Jacqueline Laverne Alston, Student at North Carolina A&T State University, Zeta Phi Beta Sorority
What time is step practice? After watching Coachella, I mean Beychella, I’m ready to whip out my Zeta boots. Beyoncé’s iconic performance was a representation of my womanhood at its peak. As a black woman, HBCU alum and member of a black sorority, I am glad a positive light was shed on all three aspects at once. It felt like homecoming: an elevation of power and pride in the black community. It’s 2018 and we still are putting “the first black…” in front of titles.
When I eventually use that phrase for an extraordinary milestone of mine, I will remember that so many women paved the way, including Queen Bey.
Jennifer Snowden-McKayD, Principal Designer at Studio ID, Florida A&M University, Alpha Kappa Alpha Sorority
Beyonce’s performance took me back to the absolute BEST time of my life – being an undergrad at Florida A&M University. We all have our reasons for going to an HBCU, mine was because I had never been in an environment that exemplified black excellence so beautifully, authentically and unapologetically. Everyday felt like a celebration of our people, our culture, and our brilliance. Beyonce took that entire experience and bottled it up in the best performance I’ve ever seen. She gave us everything from Fela Kuti, Malcom X, and Nina Simone to Juvenile, Crucial Conflict and DRAM. She gave us life, energy, and an immense amount of pride – as did our beloved HBCUs – and for that, we will love them both forever. — Jennifer Snowden-McKayD, Principal Designer at Studio ID, Florida A&M University, Alpha Kappa Alpha Sorority
Stephanie Smith, Nonprofit Management, Philanthropy Development, University of Michigan, Alpha Kappa Alpha Sorority
Beyonce is the definition of success, but she refuses to be lonely at the top. I love that she continues to elevate her entire crew up with her. She had her girls (AKA Destiny’s Child), her sis, Solange, and her man, Jay-Z, right there with her on the Coachella stage. It says a lot when someone is willing to share the spotlight.
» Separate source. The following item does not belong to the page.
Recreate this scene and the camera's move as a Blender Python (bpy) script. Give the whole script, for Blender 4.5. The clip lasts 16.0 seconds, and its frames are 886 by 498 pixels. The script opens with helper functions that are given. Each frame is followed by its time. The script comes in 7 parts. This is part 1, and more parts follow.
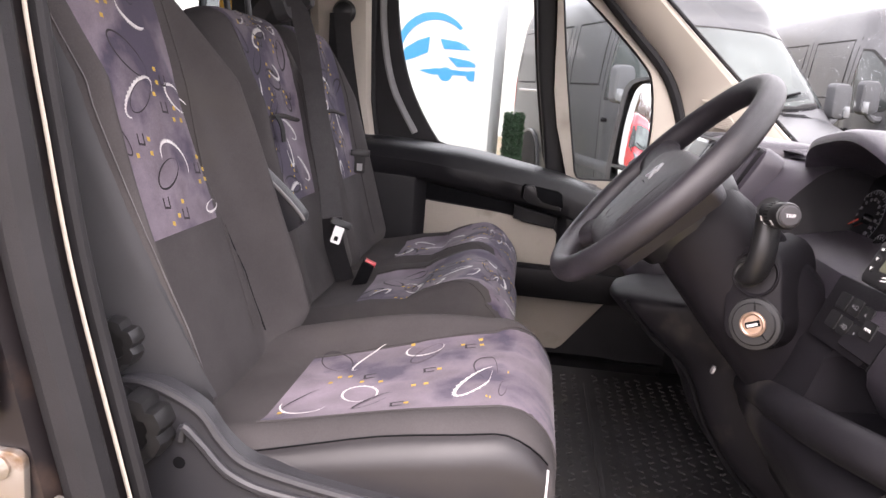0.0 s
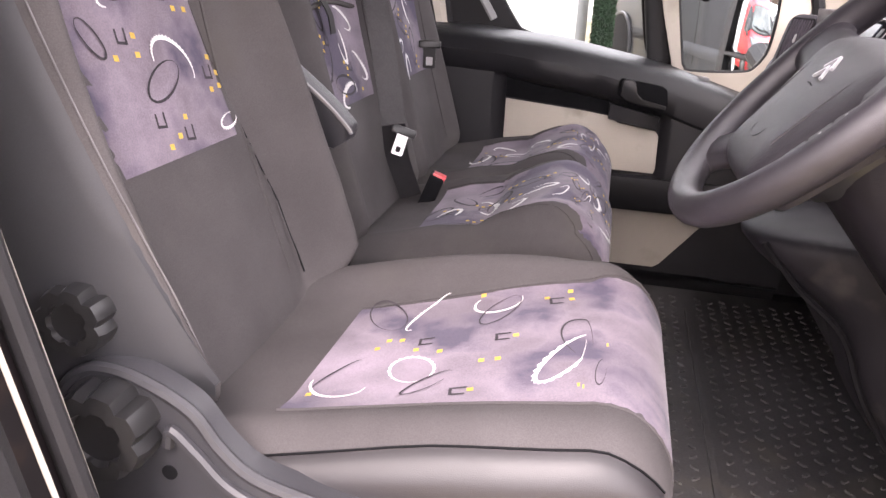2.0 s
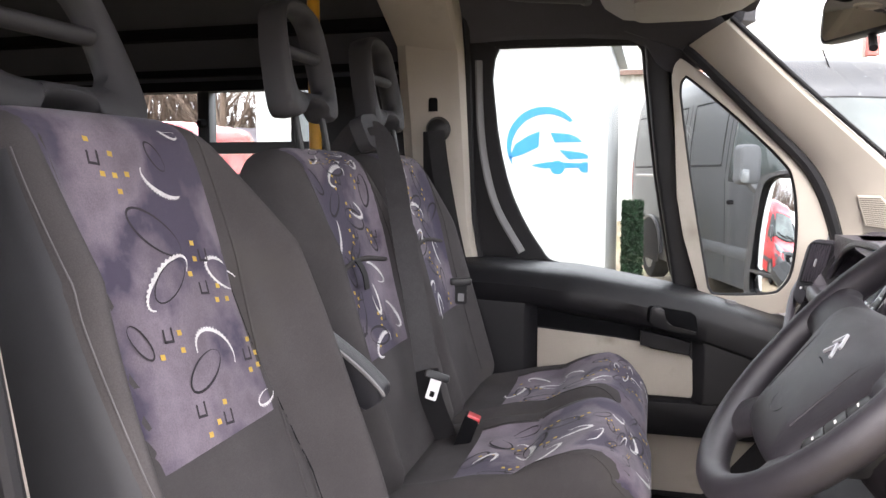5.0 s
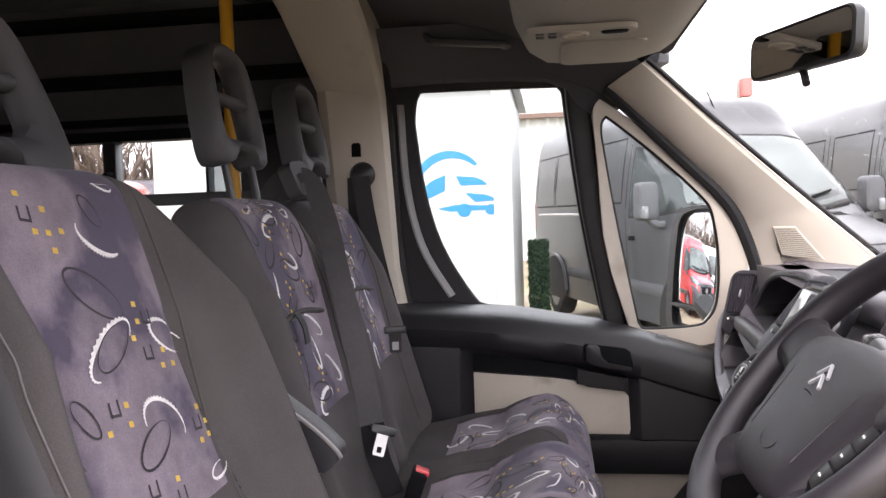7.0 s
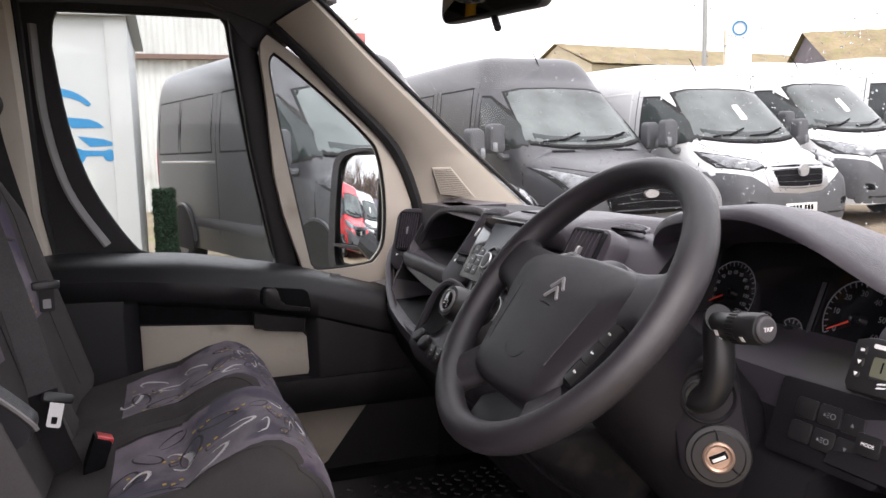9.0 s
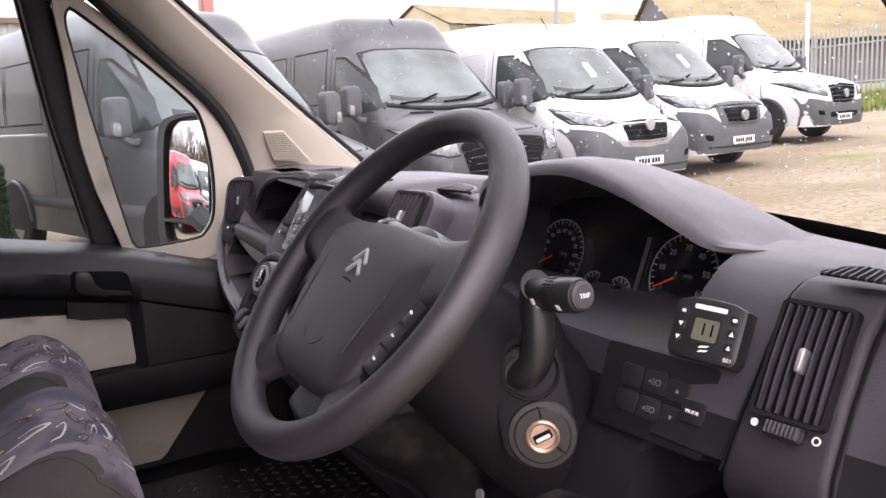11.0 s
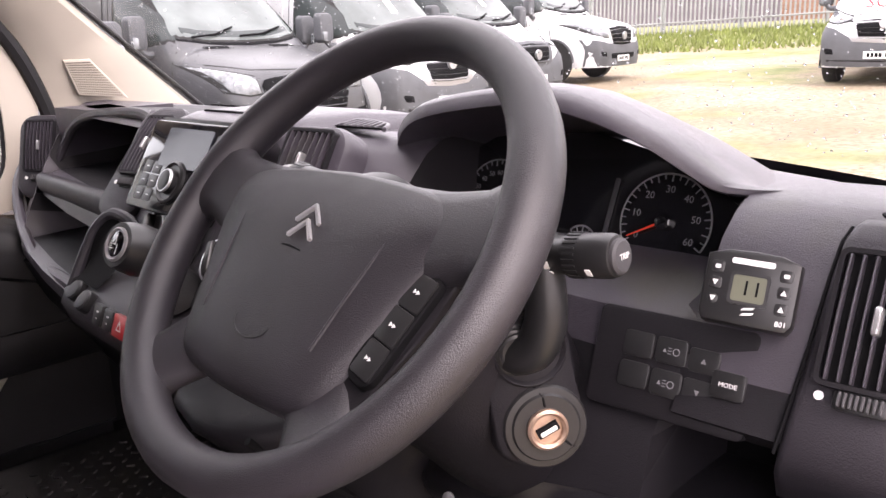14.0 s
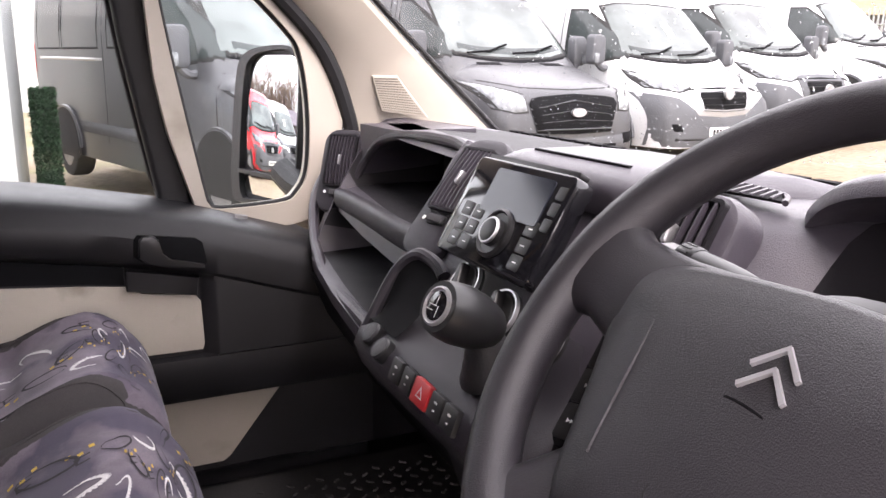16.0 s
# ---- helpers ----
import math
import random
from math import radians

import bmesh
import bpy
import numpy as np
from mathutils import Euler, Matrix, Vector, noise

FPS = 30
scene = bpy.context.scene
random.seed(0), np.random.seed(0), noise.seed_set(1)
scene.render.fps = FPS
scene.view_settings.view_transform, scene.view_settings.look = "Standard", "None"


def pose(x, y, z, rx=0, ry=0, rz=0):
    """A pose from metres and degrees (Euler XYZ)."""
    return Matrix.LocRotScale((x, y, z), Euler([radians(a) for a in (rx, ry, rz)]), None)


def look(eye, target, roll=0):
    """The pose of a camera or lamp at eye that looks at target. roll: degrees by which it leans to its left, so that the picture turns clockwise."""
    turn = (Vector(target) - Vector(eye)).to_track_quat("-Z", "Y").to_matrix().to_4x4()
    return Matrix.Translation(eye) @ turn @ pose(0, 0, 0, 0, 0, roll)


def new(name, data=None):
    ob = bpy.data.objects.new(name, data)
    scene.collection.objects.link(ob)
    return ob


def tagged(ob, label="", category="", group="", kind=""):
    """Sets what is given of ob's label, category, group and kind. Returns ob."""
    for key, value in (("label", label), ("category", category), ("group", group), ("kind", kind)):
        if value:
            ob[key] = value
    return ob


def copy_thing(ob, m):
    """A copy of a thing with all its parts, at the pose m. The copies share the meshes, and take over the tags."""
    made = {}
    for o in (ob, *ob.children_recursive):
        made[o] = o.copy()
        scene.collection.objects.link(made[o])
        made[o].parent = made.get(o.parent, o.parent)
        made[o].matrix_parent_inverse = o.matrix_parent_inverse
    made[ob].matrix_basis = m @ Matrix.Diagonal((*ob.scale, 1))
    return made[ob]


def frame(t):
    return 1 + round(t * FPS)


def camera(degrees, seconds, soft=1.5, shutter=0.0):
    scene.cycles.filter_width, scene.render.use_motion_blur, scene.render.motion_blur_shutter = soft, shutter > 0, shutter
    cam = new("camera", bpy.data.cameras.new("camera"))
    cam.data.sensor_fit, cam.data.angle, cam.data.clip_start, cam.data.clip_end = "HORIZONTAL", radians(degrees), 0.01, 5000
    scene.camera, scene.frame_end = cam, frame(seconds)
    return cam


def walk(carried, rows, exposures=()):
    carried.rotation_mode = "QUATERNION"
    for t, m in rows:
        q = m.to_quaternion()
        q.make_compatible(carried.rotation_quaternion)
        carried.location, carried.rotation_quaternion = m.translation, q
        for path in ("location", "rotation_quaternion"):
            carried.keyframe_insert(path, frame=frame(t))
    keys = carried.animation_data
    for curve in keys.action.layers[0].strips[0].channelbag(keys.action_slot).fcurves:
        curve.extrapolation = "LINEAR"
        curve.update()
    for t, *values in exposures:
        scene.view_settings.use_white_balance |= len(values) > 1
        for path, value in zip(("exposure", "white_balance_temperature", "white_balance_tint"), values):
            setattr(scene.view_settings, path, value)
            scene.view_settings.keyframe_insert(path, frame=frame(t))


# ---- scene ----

We should all learn the lesson she’s teaching us. As black women, let’s stand together. Let’s lift each other up.
Jaleesa Lashay Diaz, Film Expert & TV Host, Spelman College, Alpha Kappa Alpha Sorority
Powerful. There’s no words to describe the impact Beyonce has on us as black women. With each performance, she continues to recognize us. The homage to HBCU’s is the icing on the cake, especially given the lack of respect shown toward HBCU’s outside of the black community. As a graduate of Spelman college, I take pride in having attended an HBCU.
for corporate america, mainstream, etc. Beyonce reminded me why I chose Spelman in the first place, and showed the world why HBCU’s are special. She did it all while in heels with three children at home.
Niyah Brooks, North Carolina A&T State University Alumna
As an active #Beyhive member and proud HBCU alumna, this performance perfectly aligned my love for Black womanhood and culture. Beyoncé perfectly executed the bravado of traditions and culture found at Historically Black Colleges and Universities. It is truly special that the performance that has been deemed as her defining career moment was one that could only truly understood and processed by those familiar with the Black experience.
Jalina Porter, Press Secretary of The Truman Project, Howard University, Delta Sigma Theta Sorority
For the first time in my life, I have never before felt so full and represented both as an African American female and performer. My adolescence was spent going to Bayou Classic every year in New Orleans idolizing the marching band and renowned Dancing Dolls of Southern University, my mother’s alma mater. I later came into my own as a performer during my time at Howard, first as a cheerleader and then as one of my sorority’s hand selected stepmasters for our step team. I know full well the time and dedication of blood, sweat, and tears it takes to create a meticulous, interactive, and highly entertaining step show for the most sought after event during homecoming season. The masterpiece that Beyonce and her entire team created was a deeply moving and humbling ode to all of us who have been there.
These interviews have been condensed and edited for clarity.